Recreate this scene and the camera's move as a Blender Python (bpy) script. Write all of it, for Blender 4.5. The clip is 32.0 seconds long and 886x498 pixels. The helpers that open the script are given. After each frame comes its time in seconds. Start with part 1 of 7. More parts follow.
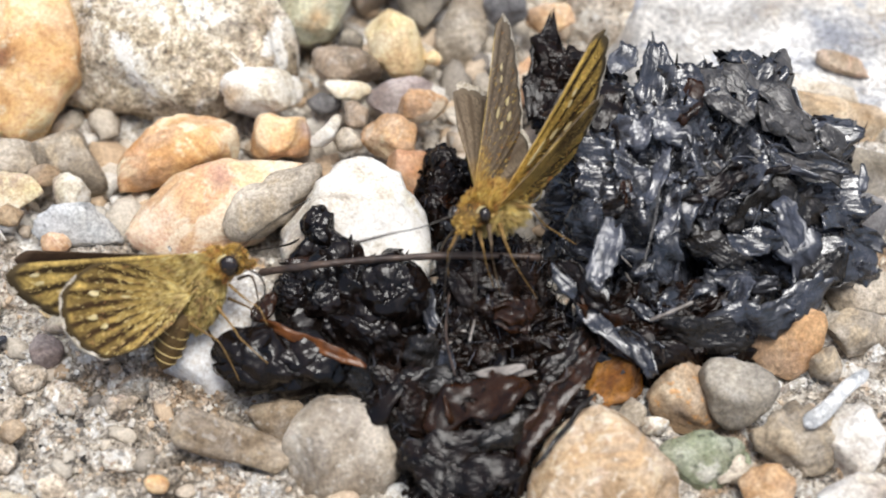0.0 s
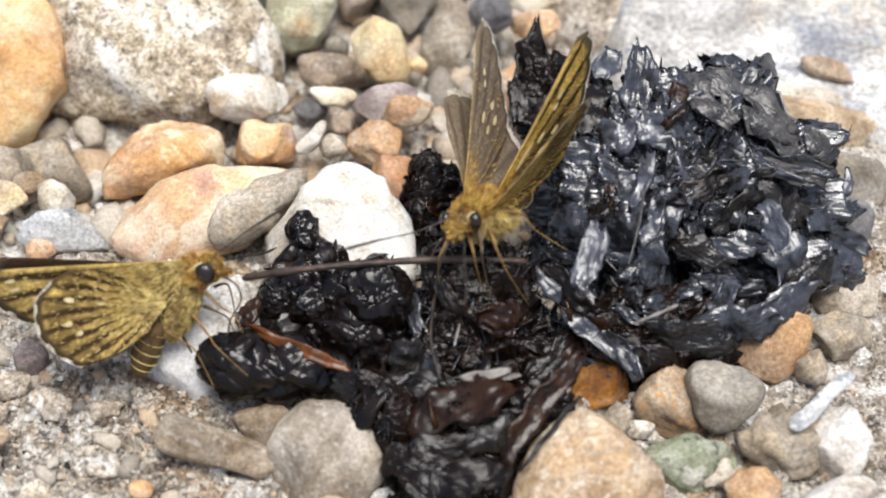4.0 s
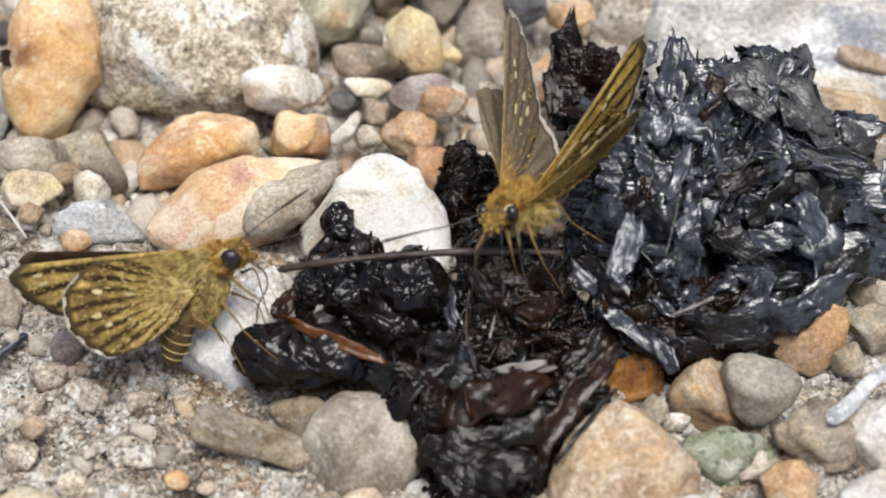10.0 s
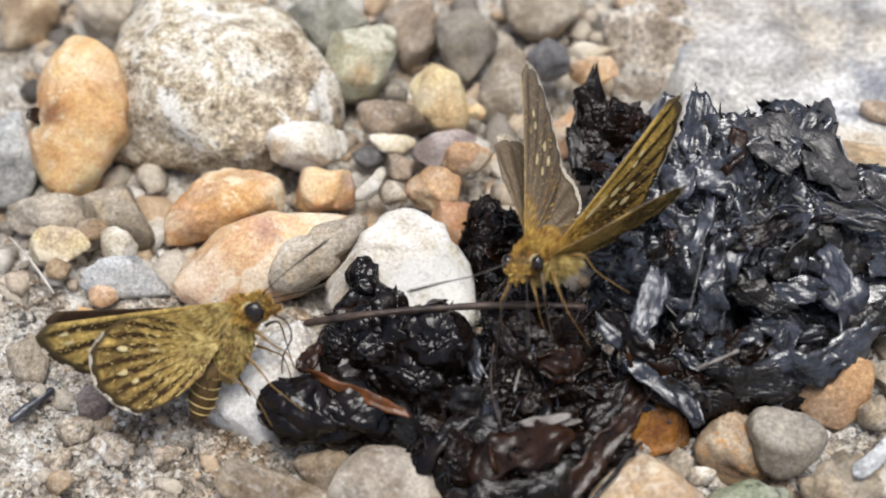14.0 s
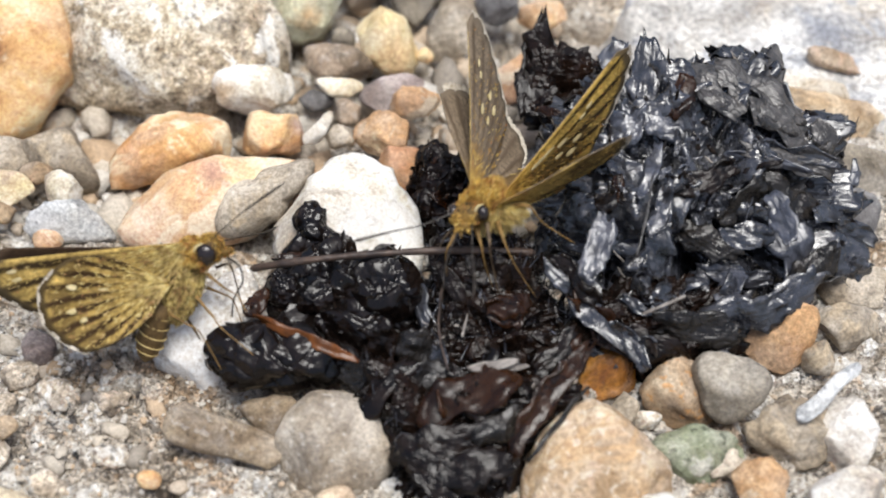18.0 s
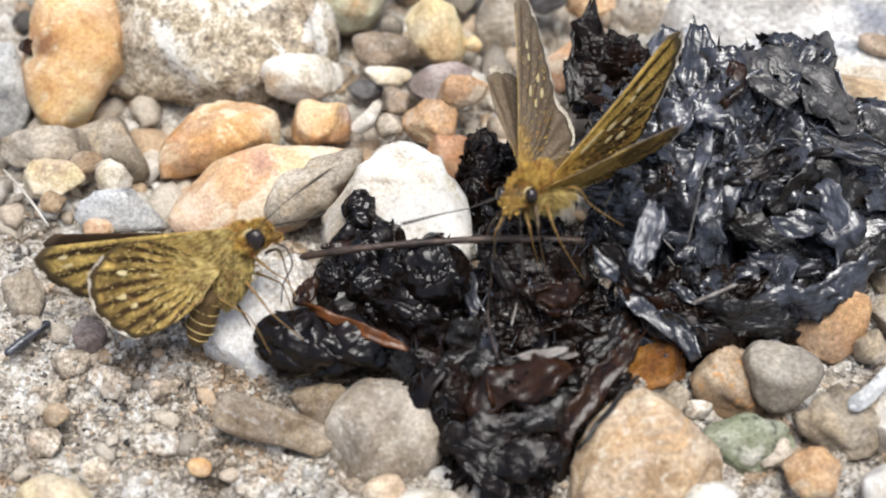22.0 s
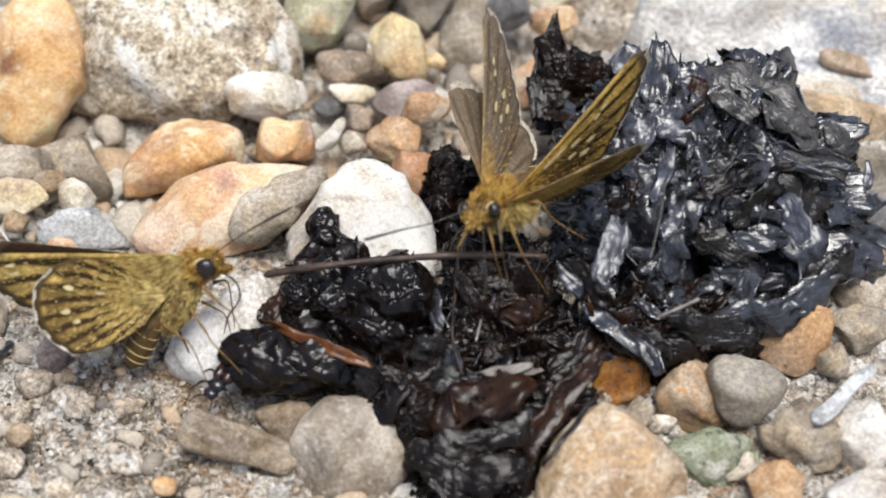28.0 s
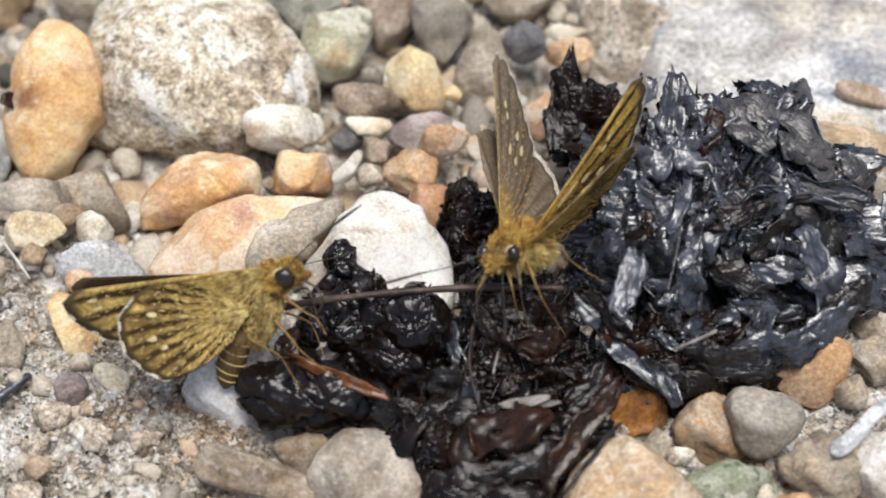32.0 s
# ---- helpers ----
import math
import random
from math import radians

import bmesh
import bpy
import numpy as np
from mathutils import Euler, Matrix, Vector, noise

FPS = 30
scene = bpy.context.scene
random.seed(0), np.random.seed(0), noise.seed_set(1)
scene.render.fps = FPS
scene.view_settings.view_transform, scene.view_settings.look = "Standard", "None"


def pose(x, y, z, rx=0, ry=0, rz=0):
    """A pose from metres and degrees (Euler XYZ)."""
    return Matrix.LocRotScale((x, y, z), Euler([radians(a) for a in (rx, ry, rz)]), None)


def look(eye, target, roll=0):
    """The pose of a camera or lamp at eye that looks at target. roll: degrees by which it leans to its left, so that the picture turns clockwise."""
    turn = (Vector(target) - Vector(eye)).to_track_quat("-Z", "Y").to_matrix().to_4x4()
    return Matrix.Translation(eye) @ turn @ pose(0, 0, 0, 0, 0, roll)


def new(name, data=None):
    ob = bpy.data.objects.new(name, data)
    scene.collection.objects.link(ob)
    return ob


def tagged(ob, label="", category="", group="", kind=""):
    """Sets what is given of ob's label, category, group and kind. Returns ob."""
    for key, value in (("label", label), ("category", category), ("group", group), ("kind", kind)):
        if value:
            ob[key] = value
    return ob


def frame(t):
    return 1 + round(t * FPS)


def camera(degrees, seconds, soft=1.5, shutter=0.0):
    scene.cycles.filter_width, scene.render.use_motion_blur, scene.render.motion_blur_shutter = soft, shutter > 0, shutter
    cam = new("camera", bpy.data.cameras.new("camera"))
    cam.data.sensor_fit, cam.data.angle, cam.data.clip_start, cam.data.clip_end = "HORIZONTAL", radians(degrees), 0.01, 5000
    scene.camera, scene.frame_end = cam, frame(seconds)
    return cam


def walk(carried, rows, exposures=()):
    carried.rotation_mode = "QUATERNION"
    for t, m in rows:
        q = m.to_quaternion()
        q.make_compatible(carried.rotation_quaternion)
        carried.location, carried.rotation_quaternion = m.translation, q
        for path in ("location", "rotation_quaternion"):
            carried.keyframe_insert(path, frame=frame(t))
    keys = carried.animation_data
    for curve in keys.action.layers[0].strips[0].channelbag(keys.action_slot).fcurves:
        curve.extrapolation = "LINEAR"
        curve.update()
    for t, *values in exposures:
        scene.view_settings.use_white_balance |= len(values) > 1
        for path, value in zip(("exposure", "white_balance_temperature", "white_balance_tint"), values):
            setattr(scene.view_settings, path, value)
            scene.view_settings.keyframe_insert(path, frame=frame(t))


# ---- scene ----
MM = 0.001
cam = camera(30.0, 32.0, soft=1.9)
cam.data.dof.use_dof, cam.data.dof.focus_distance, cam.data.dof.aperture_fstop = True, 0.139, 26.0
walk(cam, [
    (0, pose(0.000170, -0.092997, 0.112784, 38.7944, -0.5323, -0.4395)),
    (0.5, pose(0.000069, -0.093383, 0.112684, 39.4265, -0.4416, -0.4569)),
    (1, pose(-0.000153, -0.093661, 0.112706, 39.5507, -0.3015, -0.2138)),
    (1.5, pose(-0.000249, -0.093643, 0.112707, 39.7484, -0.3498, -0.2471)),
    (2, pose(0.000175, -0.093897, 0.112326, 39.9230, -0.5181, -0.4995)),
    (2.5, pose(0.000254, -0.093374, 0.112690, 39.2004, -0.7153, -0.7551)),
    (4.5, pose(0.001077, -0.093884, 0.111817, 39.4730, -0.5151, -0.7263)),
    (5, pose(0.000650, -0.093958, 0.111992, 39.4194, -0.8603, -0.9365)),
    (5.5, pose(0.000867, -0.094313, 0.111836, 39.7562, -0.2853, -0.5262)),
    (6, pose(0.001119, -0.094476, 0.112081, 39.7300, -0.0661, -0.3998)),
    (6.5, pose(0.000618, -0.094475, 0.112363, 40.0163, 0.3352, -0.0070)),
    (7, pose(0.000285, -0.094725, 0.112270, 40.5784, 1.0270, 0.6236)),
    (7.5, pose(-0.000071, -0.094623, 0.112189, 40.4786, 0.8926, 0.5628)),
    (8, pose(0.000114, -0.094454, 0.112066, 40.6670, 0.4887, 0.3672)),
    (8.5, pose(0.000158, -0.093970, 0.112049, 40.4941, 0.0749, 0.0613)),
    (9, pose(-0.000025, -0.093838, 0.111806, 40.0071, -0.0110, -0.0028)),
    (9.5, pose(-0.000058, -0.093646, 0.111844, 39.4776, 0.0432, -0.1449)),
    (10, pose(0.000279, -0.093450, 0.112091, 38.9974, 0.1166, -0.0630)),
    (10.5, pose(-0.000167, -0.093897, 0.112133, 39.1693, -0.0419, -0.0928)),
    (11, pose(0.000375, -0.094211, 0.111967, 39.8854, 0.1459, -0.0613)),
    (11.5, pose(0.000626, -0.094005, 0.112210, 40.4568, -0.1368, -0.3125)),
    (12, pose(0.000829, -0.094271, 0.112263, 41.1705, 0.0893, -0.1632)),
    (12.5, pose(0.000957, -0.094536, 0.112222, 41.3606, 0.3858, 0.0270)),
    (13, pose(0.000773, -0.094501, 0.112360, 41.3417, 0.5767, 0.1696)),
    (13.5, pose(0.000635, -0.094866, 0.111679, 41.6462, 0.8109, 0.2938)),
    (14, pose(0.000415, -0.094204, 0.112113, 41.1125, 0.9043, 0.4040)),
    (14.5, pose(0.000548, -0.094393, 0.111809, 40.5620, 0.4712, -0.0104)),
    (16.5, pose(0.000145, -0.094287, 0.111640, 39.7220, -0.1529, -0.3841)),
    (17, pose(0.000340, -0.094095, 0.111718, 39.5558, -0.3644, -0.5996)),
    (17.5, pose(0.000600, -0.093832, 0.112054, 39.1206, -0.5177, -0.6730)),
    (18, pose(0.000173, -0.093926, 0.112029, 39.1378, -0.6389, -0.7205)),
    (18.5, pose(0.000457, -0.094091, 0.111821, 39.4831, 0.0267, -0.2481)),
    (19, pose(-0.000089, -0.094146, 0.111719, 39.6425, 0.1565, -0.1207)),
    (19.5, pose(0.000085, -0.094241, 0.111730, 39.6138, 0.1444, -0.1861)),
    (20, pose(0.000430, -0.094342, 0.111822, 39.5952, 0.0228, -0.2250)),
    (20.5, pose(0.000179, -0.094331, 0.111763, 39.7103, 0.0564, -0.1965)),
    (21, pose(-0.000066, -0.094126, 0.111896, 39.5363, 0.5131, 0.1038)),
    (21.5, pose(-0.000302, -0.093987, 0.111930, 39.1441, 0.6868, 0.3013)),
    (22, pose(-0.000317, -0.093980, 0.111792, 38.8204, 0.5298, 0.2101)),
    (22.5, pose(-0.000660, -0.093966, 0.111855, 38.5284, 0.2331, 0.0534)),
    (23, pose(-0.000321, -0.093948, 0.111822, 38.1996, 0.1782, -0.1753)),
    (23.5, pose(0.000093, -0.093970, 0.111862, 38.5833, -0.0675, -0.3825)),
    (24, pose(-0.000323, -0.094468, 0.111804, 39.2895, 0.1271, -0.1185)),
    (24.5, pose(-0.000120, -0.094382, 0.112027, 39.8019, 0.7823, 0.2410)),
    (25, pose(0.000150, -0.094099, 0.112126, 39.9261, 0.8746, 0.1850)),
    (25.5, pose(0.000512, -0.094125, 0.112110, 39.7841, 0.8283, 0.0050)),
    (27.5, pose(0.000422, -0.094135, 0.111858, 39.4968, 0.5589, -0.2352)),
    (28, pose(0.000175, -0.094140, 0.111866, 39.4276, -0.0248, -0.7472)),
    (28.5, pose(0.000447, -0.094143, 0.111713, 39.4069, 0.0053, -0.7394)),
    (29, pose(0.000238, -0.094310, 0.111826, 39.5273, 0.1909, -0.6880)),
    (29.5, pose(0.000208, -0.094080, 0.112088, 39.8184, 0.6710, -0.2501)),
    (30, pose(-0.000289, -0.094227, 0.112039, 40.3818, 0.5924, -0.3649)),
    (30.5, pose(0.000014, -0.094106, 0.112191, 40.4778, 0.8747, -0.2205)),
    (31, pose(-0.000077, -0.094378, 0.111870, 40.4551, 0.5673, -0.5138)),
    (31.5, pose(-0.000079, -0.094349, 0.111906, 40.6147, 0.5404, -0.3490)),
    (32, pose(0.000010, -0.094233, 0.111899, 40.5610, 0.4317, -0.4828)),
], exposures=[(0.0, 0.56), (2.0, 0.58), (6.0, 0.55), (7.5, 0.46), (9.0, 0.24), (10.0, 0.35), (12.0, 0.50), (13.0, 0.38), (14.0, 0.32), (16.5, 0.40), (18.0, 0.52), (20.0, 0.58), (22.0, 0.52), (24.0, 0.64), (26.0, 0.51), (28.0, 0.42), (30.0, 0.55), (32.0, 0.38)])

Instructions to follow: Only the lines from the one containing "turn = (Vector(target)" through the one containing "shutter > 0, shutter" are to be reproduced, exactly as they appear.

Full response:
    turn = (Vector(target) - Vector(eye)).to_track_quat("-Z", "Y").to_matrix().to_4x4()
    return Matrix.Translation(eye) @ turn @ pose(0, 0, 0, 0, 0, roll)


def new(name, data=None):
    ob = bpy.data.objects.new(name, data)
    scene.collection.objects.link(ob)
    return ob


def tagged(ob, label="", category="", group="", kind=""):
    """Sets what is given of ob's label, category, group and kind. Returns ob."""
    for key, value in (("label", label), ("category", category), ("group", group), ("kind", kind)):
        if value:
            ob[key] = value
    return ob


def frame(t):
    return 1 + round(t * FPS)


def camera(degrees, seconds, soft=1.5, shutter=0.0):
    scene.cycles.filter_width, scene.render.use_motion_blur, scene.render.motion_blur_shutter = soft, shutter > 0, shutter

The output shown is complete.